Aim of the exercise ->
Can you transcribe every line exactly and leave the pictures behind?

Material ->
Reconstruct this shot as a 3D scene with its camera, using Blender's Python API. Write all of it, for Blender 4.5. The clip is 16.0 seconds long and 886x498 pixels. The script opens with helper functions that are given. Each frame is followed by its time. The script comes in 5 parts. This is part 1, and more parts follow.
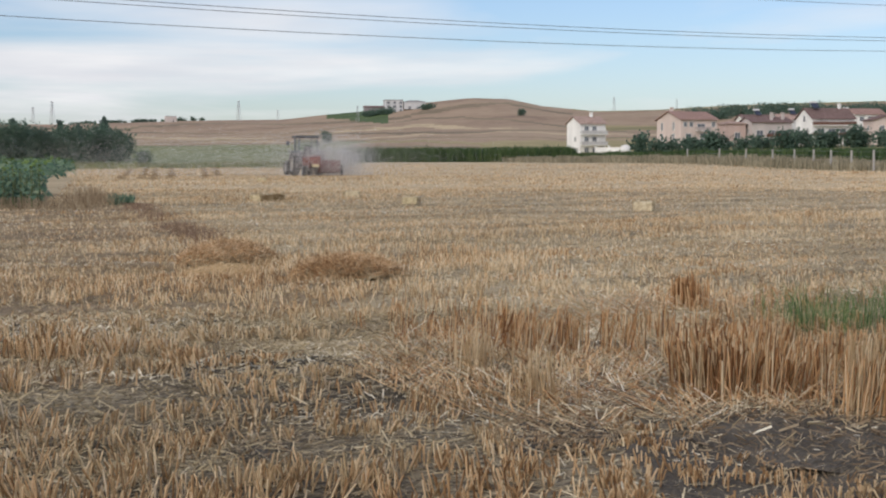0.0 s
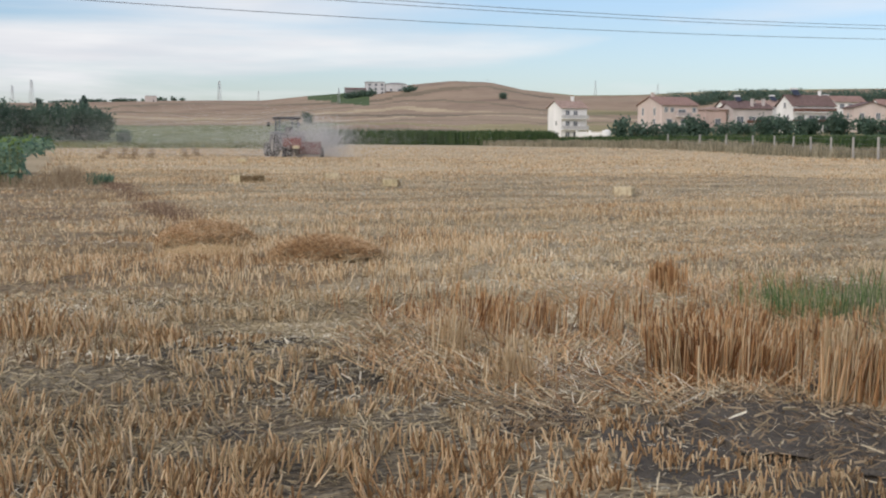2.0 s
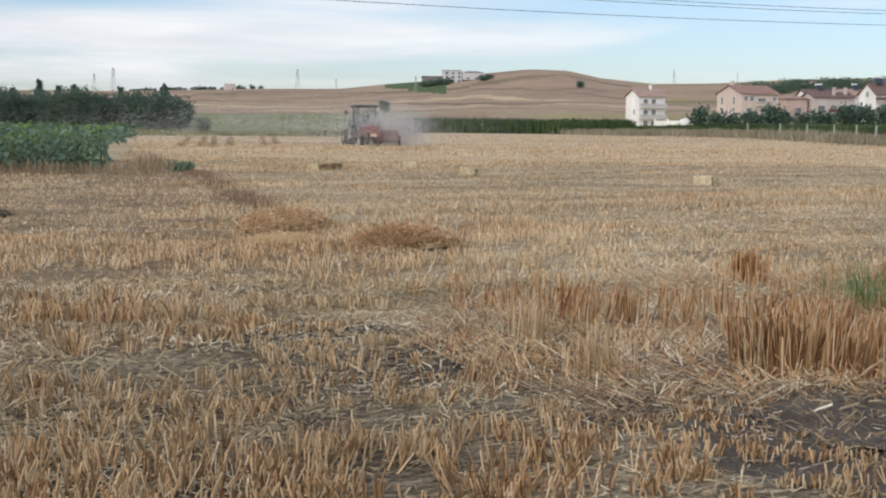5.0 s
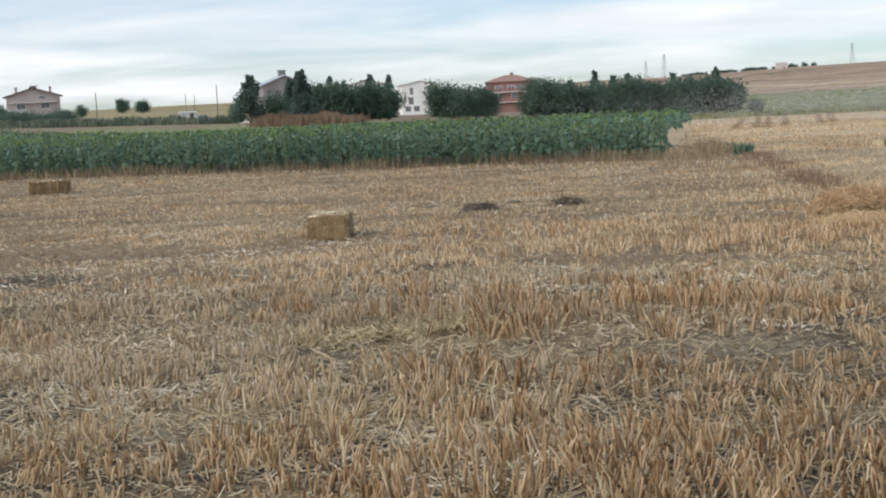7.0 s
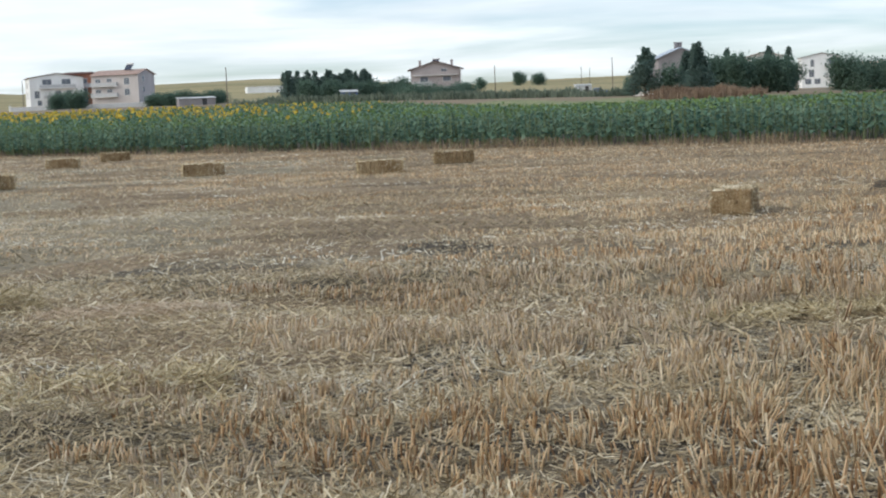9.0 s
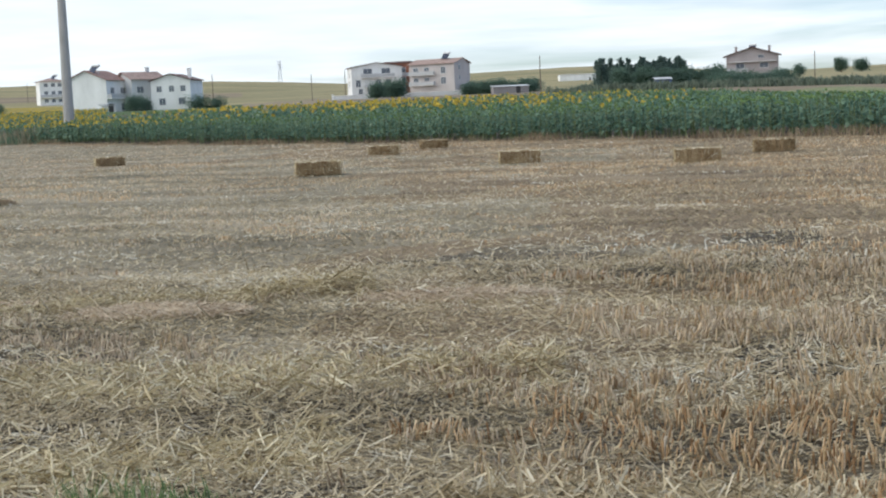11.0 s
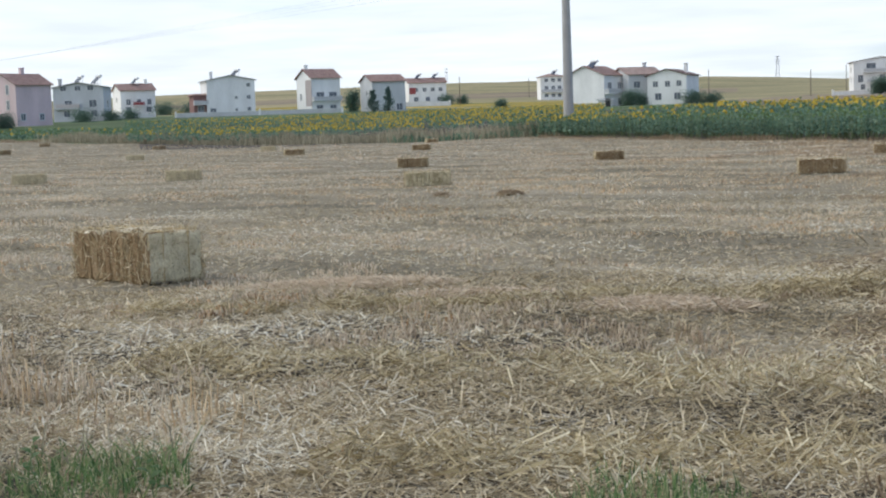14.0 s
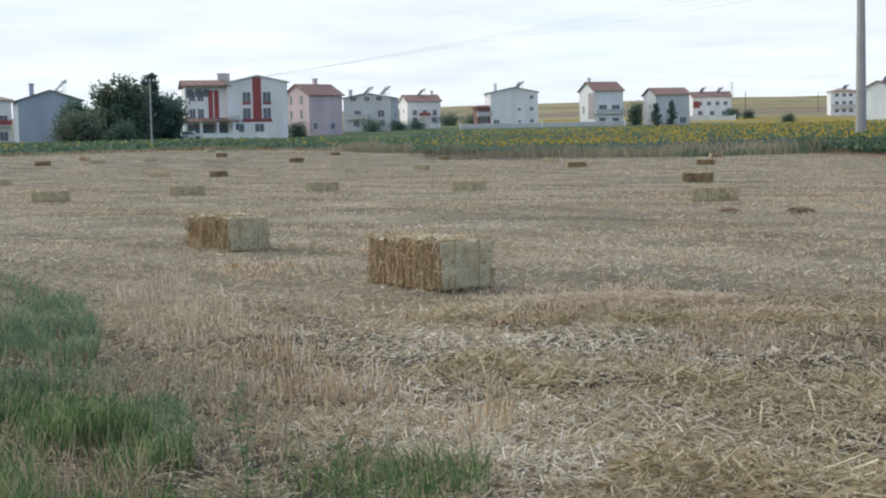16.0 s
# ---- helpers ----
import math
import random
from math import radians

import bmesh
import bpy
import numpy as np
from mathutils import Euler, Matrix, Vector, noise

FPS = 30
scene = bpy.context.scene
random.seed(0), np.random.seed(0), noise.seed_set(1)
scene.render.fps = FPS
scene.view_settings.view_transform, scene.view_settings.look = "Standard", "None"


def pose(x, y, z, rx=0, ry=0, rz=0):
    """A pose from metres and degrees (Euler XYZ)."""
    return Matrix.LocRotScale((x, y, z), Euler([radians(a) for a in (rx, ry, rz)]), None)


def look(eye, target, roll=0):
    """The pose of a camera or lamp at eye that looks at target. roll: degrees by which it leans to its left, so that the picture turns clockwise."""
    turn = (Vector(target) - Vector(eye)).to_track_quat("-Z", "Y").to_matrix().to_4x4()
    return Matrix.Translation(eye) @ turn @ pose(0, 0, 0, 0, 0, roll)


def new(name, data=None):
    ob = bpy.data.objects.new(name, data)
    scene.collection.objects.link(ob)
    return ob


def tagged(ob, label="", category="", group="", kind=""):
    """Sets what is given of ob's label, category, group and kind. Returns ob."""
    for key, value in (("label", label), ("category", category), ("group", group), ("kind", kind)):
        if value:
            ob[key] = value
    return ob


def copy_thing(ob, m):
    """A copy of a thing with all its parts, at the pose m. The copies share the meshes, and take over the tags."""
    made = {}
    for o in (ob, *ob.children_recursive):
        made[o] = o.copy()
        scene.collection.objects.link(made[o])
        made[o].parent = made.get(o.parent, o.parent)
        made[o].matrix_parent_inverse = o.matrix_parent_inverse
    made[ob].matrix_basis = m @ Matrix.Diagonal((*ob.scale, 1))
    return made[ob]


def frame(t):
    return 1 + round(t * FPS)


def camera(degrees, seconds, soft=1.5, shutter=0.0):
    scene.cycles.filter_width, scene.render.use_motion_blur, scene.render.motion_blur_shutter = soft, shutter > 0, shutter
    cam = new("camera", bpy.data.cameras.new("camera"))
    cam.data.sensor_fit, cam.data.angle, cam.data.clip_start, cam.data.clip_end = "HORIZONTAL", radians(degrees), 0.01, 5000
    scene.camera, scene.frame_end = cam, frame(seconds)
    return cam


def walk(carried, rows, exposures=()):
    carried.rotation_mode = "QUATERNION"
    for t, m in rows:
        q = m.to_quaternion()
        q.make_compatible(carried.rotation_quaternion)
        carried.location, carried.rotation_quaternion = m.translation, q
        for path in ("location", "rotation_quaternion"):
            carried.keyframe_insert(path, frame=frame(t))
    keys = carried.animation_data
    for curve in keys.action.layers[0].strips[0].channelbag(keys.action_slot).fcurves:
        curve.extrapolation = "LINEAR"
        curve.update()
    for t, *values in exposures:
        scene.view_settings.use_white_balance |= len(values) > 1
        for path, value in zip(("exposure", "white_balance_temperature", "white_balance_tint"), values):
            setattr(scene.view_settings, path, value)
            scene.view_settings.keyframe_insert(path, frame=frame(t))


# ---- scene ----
# The camera is held at chest height by someone who turns on the spot, 0.53 m in front of the turning axis.
EYE, ARM = 1.3, 0.53
cam = camera(33.79, 16.0, 2.1)
PATH = [  # seconds, heading to the left of +y, pitch, roll (degrees)
    (0, -34.92, -3.606, -0.209), (0.5, -35.144, -3.802, 0.1), (1, -35.372, -4.063, 0.354),
    (1.5, -35.511, -4.176, 0.31), (2, -35.712, -4.275, 0.407), (2.5, -35.752, -4.368, 0.418),
    (3, -35.749, -4.666, 0.512), (3.2, -35.661, -4.73, 0.419), (4.4, -35.45, -4.75, 0.42),
    (5.3, -29.125, -4.76, 0.398), (5.5, -25.946, -4.753, 0.106), (6, -19.593, -4.616, -1.177),
    (6.5, -15.299, -4.96, -2.12), (7, -11.123, -5.017, -2.607), (7.5, -7.305, -5.167, -2.682),
    (8, -3.496, -5.195, -2.19), (8.5, 0.529, -5.401, -1.858), (9, 4.195, -5.418, -2.356),
    (9.5, 7.918, -5.345, -2.927), (9.7, 9.282, -5.449, -3.101), (11.8, 20.575, -5.302, -1.869),
    (12, 21.756, -5.329, -1.854), (12.5, 24.765, -5.296, -1.778), (13, 27.994, -5.055, -1.647),
    (13.5, 31.546, -5.006, -1.927), (14, 35.467, -4.832, -1.995), (14.5, 38.583, -4.633, -1.528),
    (15, 41.269, -4.459, -1.221), (15.5, 43.61, -4.19, -0.905), (16, 46.36, -4.044, -1.127),
]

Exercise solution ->
Reconstruct this shot as a 3D scene with its camera, using Blender's Python API. Write all of it, for Blender 4.5. The clip is 16.0 seconds long and 886x498 pixels. The script opens with helper functions that are given. Each frame is followed by its time. The script comes in 5 parts. This is part 1, and more parts follow.
0.0 s
2.0 s
5.0 s
7.0 s
9.0 s
11.0 s
14.0 s
16.0 s
# ---- helpers ----
import math
import random
from math import radians

import bmesh
import bpy
import numpy as np
from mathutils import Euler, Matrix, Vector, noise

FPS = 30
scene = bpy.context.scene
random.seed(0), np.random.seed(0), noise.seed_set(1)
scene.render.fps = FPS
scene.view_settings.view_transform, scene.view_settings.look = "Standard", "None"


def pose(x, y, z, rx=0, ry=0, rz=0):
    """A pose from metres and degrees (Euler XYZ)."""
    return Matrix.LocRotScale((x, y, z), Euler([radians(a) for a in (rx, ry, rz)]), None)


def look(eye, target, roll=0):
    """The pose of a camera or lamp at eye that looks at target. roll: degrees by which it leans to its left, so that the picture turns clockwise."""
    turn = (Vector(target) - Vector(eye)).to_track_quat("-Z", "Y").to_matrix().to_4x4()
    return Matrix.Translation(eye) @ turn @ pose(0, 0, 0, 0, 0, roll)


def new(name, data=None):
    ob = bpy.data.objects.new(name, data)
    scene.collection.objects.link(ob)
    return ob


def tagged(ob, label="", category="", group="", kind=""):
    """Sets what is given of ob's label, category, group and kind. Returns ob."""
    for key, value in (("label", label), ("category", category), ("group", group), ("kind", kind)):
        if value:
            ob[key] = value
    return ob


def copy_thing(ob, m):
    """A copy of a thing with all its parts, at the pose m. The copies share the meshes, and take over the tags."""
    made = {}
    for o in (ob, *ob.children_recursive):
        made[o] = o.copy()
        scene.collection.objects.link(made[o])
        made[o].parent = made.get(o.parent, o.parent)
        made[o].matrix_parent_inverse = o.matrix_parent_inverse
    made[ob].matrix_basis = m @ Matrix.Diagonal((*ob.scale, 1))
    return made[ob]


def frame(t):
    return 1 + round(t * FPS)


def camera(degrees, seconds, soft=1.5, shutter=0.0):
    scene.cycles.filter_width, scene.render.use_motion_blur, scene.render.motion_blur_shutter = soft, shutter > 0, shutter
    cam = new("camera", bpy.data.cameras.new("camera"))
    cam.data.sensor_fit, cam.data.angle, cam.data.clip_start, cam.data.clip_end = "HORIZONTAL", radians(degrees), 0.01, 5000
    scene.camera, scene.frame_end = cam, frame(seconds)
    return cam


def walk(carried, rows, exposures=()):
    carried.rotation_mode = "QUATERNION"
    for t, m in rows:
        q = m.to_quaternion()
        q.make_compatible(carried.rotation_quaternion)
        carried.location, carried.rotation_quaternion = m.translation, q
        for path in ("location", "rotation_quaternion"):
            carried.keyframe_insert(path, frame=frame(t))
    keys = carried.animation_data
    for curve in keys.action.layers[0].strips[0].channelbag(keys.action_slot).fcurves:
        curve.extrapolation = "LINEAR"
        curve.update()
    for t, *values in exposures:
        scene.view_settings.use_white_balance |= len(values) > 1
        for path, value in zip(("exposure", "white_balance_temperature", "white_balance_tint"), values):
            setattr(scene.view_settings, path, value)
            scene.view_settings.keyframe_insert(path, frame=frame(t))


# ---- scene ----
# The camera is held at chest height by someone who turns on the spot, 0.53 m in front of the turning axis.
EYE, ARM = 1.3, 0.53
cam = camera(33.79, 16.0, 2.1)
PATH = [  # seconds, heading to the left of +y, pitch, roll (degrees)
    (0, -34.92, -3.606, -0.209), (0.5, -35.144, -3.802, 0.1), (1, -35.372, -4.063, 0.354),
    (1.5, -35.511, -4.176, 0.31), (2, -35.712, -4.275, 0.407), (2.5, -35.752, -4.368, 0.418),
    (3, -35.749, -4.666, 0.512), (3.2, -35.661, -4.73, 0.419), (4.4, -35.45, -4.75, 0.42),
    (5.3, -29.125, -4.76, 0.398), (5.5, -25.946, -4.753, 0.106), (6, -19.593, -4.616, -1.177),
    (6.5, -15.299, -4.96, -2.12), (7, -11.123, -5.017, -2.607), (7.5, -7.305, -5.167, -2.682),
    (8, -3.496, -5.195, -2.19), (8.5, 0.529, -5.401, -1.858), (9, 4.195, -5.418, -2.356),
    (9.5, 7.918, -5.345, -2.927), (9.7, 9.282, -5.449, -3.101), (11.8, 20.575, -5.302, -1.869),
    (12, 21.756, -5.329, -1.854), (12.5, 24.765, -5.296, -1.778), (13, 27.994, -5.055, -1.647),
    (13.5, 31.546, -5.006, -1.927), (14, 35.467, -4.832, -1.995), (14.5, 38.583, -4.633, -1.528),
    (15, 41.269, -4.459, -1.221), (15.5, 43.61, -4.19, -0.905), (16, 46.36, -4.044, -1.127),
]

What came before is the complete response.